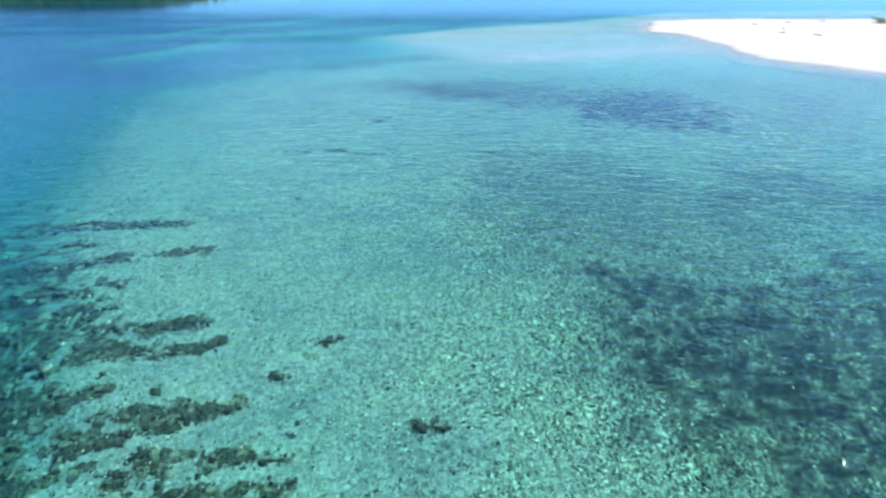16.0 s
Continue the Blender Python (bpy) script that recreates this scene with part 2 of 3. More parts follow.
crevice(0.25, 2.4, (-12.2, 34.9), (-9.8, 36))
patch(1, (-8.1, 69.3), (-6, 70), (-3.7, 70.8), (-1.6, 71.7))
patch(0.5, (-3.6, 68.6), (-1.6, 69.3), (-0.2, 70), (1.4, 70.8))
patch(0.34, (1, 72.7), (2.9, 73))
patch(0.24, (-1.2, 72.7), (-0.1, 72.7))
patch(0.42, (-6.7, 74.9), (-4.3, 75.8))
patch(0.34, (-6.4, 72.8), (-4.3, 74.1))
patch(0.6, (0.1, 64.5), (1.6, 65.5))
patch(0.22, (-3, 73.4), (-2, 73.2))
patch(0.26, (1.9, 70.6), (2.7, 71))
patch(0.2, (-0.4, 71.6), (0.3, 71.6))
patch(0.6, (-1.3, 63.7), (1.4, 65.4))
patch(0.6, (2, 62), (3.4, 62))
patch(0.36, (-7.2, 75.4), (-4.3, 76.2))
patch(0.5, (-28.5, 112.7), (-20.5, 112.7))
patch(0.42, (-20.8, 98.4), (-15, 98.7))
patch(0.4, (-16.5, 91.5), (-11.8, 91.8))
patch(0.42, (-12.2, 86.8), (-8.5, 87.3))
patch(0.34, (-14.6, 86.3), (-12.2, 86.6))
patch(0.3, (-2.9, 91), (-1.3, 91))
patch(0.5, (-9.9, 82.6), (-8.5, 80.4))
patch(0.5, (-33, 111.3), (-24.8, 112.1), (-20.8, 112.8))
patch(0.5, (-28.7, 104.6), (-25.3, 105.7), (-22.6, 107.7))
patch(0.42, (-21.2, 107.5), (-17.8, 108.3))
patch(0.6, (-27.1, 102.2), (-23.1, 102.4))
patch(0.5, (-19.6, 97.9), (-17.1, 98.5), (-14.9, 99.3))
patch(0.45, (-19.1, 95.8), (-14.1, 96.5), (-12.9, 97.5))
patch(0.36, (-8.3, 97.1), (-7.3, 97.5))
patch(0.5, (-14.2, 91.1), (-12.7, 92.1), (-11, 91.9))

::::

- Stated goal
Print out the lines exactly, skipping any picture.

- Response to this exercise
16.0 s
Continue the Blender Python (bpy) script that recreates this scene with part 2 of 3. More parts follow.
crevice(0.25, 2.4, (-12.2, 34.9), (-9.8, 36))
patch(1, (-8.1, 69.3), (-6, 70), (-3.7, 70.8), (-1.6, 71.7))
patch(0.5, (-3.6, 68.6), (-1.6, 69.3), (-0.2, 70), (1.4, 70.8))
patch(0.34, (1, 72.7), (2.9, 73))
patch(0.24, (-1.2, 72.7), (-0.1, 72.7))
patch(0.42, (-6.7, 74.9), (-4.3, 75.8))
patch(0.34, (-6.4, 72.8), (-4.3, 74.1))
patch(0.6, (0.1, 64.5), (1.6, 65.5))
patch(0.22, (-3, 73.4), (-2, 73.2))
patch(0.26, (1.9, 70.6), (2.7, 71))
patch(0.2, (-0.4, 71.6), (0.3, 71.6))
patch(0.6, (-1.3, 63.7), (1.4, 65.4))
patch(0.6, (2, 62), (3.4, 62))
patch(0.36, (-7.2, 75.4), (-4.3, 76.2))
patch(0.5, (-28.5, 112.7), (-20.5, 112.7))
patch(0.42, (-20.8, 98.4), (-15, 98.7))
patch(0.4, (-16.5, 91.5), (-11.8, 91.8))
patch(0.42, (-12.2, 86.8), (-8.5, 87.3))
patch(0.34, (-14.6, 86.3), (-12.2, 86.6))
patch(0.3, (-2.9, 91), (-1.3, 91))
patch(0.5, (-9.9, 82.6), (-8.5, 80.4))
patch(0.5, (-33, 111.3), (-24.8, 112.1), (-20.8, 112.8))
patch(0.5, (-28.7, 104.6), (-25.3, 105.7), (-22.6, 107.7))
patch(0.42, (-21.2, 107.5), (-17.8, 108.3))
patch(0.6, (-27.1, 102.2), (-23.1, 102.4))
patch(0.5, (-19.6, 97.9), (-17.1, 98.5), (-14.9, 99.3))
patch(0.45, (-19.1, 95.8), (-14.1, 96.5), (-12.9, 97.5))
patch(0.36, (-8.3, 97.1), (-7.3, 97.5))
patch(0.5, (-14.2, 91.1), (-12.7, 92.1), (-11, 91.9))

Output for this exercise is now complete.